Quando o IPCA de agosto bateu em 0,87%, analistas passaram a projetar que a inflação oficial do país poderia voltar a dois dígitos no dado anualizado. No mês passado, cinco capitais, inclusive Porto Alegre, já tinham alcançado esse patamar.
Agora, veio a alta assustadora de 1,16% em setembro, o maior para um setembro desde o Plano Real, há 27 anos, e a média nacional ganhou, mais cedo do que se temia, o duplo dígito no acumulado em 12 meses: 10,25%.
Como Porto Alegre já tinha inflação em dois dígitos no mês passado, segue bastante acima da média nacional, com IPCA acumulado de 11,35% de outubro de 2020 a setembro deste ano. Mas ainda é um patamar inferior a outras três capitais: Curitiba (PR), com 13,01%, Rio Branco (AC), com 12,37%, e Vitória, com 11,25%.

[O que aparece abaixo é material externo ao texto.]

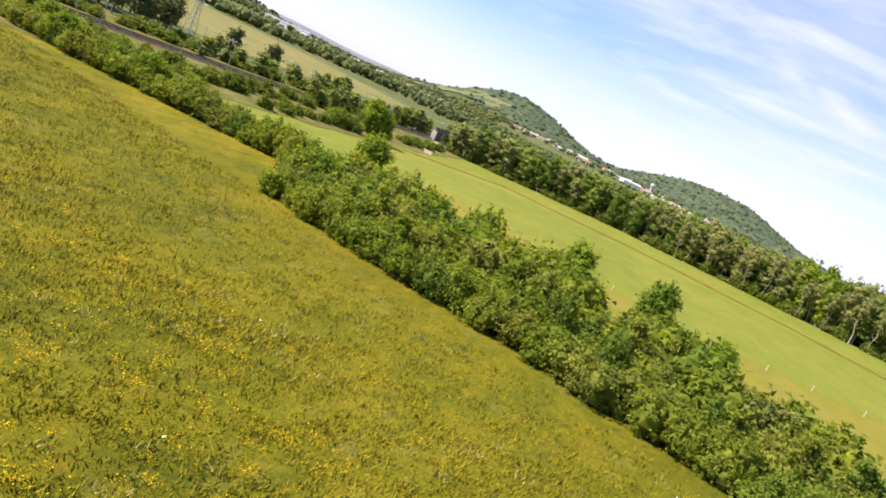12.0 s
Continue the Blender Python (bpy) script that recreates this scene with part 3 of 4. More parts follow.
# ---- the copse and the row beside the start ----
random.seed(12)
COPSE = [(27.5, -3), (27.8, 6), (32, 17.5), (39, 23.5), (46, 28), (48.5, 24), (47, 18), (42, 10), (38, 4), (35, -2), (31, -12), (26.5, -12)]
bramble = Kit([make_bush(140 + k, 2.6, 2.5, 2600, 0.22, "bramble_leaves", "bramble_thicket", "low dense green bramble mound in the copse", "shrub", "copse shrubs", inner=0.86) for k in range(4)])
for gx in np.arange(20, 53, 3.3):
    for gy in np.arange(-14, 32, 3.3):
        x, y = gx + random.uniform(-0.7, 0.7), gy + random.uniform(-0.7, 0.7)
        if inside(np.array([x]), np.array([y]), COPSE)[0]:
            s = random.uniform(0.92, 1.2)
            bramble.set(random.randrange(4), x, y, s)
gold = Kit([make_bush(150, 2.6, 3.4, 2600, 0.27, "yellow_leaves", "hazel_shrub", "yellow-green shrub with bright young leaves", "shrub")])
for x, y, s in ((26, -4.5, 0.95), (24.4, -7.5, 0.95), (28, -8, 1.05)):
    gold.set(0, x, y, s)
def make_willow(seed, H, R, n, mat, name, label):
    """A willow bush: upright plumes rising and leaning outwards from one base."""
    rng = np.random.default_rng(seed)
    ob = thing(name, label, "tree")
    part("trunk", mesh_of("trunk", *limbs(rng, H * 0.7, 0.16, 6, R * 0.7, 0.15), "bark"), ob)
    L = [(0, 0, H * 0.36, R * 0.66, R * 0.66, H * 0.30)]
    for k in range(15):
        a = k * 2.4 + rng.uniform(-0.4, 0.4)
        r = R * math.sqrt((k + 0.5) / 15) * 0.82
        z = H * (0.74 - 0.40 * (r / R) ** 2) * rng.uniform(0.86, 1.1)
        s = R * rng.uniform(0.17, 0.26)
        L.append((r * math.cos(a), r * math.sin(a), z, s, s, H * rng.uniform(0.16, 0.27)))
    part("crown", mesh_of("crown", *join([leaves(rng, L, n, 0.2, 0.74)] + cores(rng, L, 0.75)), mat), ob)
    return ob


willow = Kit([make_willow(31 + k, 7.4, 2.9, 5200, "willow_leaves", "willow_tree", "grey-green willow with pale leaves in the copse") for k in range(2)])
willow.set(0, 28.6, 5.2, 0.9); willow.set(1, 32.2, 3.6, 1.0); willow.set(0, 33.6, 0.2, 0.9); willow.set(1, 30.6, 0.6, 0.85)
withered = Kit([make_willow(35, 5.8, 2.3, 3200, "brown_leaves", "withered_willow", "half-dead willow with brown withered leaves")])
withered.set(0, 26.9, 1.9, 0.85); withered.set(0, 30.2, -2.2, 0.85); withered.set(0, 31.9, -4.6, 0.85)
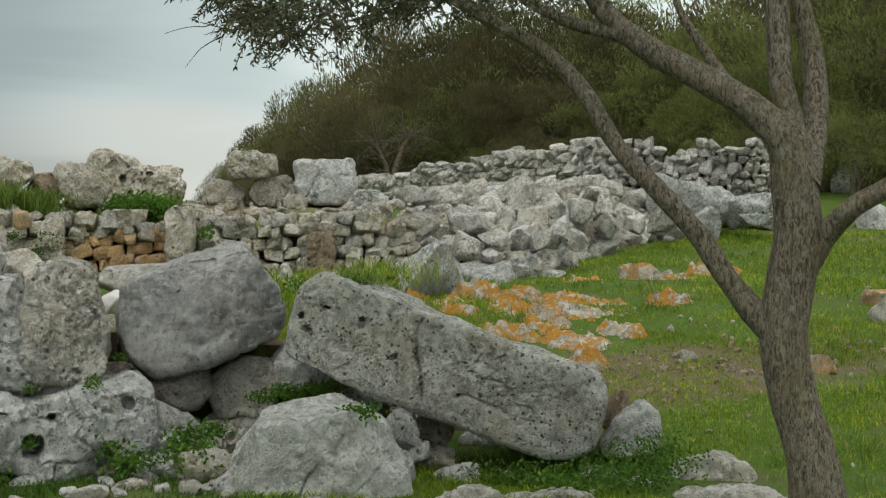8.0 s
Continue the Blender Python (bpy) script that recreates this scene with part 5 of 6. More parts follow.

André Braz, coordenador dos índices de preços da Fundação Getulio Vargas (FGV), que quase cravou a projeção do resultado para setembro (no mês passado, estimou que seria de 1,02%), tentou tranquilizar os temores da coluna sobre o risco de perda de controle inflacionário:
— Nem tudo está perdido.
Não é uma frase assim muito alentadora, até porque Braz prevê que a inflação continue subindo nos próximos meses:
— O viés agora da inflação é de alta, mas não por demanda superaquecida. Vem de uma pressão de custos piorada pela crise hídrica. Nesses 10,25%, tem muita pressão de energéticos, seja de conta de luz com bandeira de escassez, seja de gasolina e gás de cozinha com pressão do petróleo e dólar. Quando junta todos os os itens energéticos, a alta representa mais de 50% do acumulado do IPCA.
O que inquieta especialistas como Braz é o que chamam de "espalhamento" da inflação. Em setembro, o "bandeiraço", ou seja, o reajuste de 49,63% na cobrança extra nas contas de luz, foi o maior vilão. Mas o coordenador da FVG diz que o aumento aparece nos alimentos, nos bens duráveis, nos serviços, nos carros — tanto novos quanto usados — nas passagens aéreas.
— Nem tudo perdido, mas o viés é de alta. Os produtos básicos vão continuar subindo e fazendo com que as famílias percebam na pele a perda de poder aquisitivo, na medida em que a inflação corrói o salário — lamenta Braz.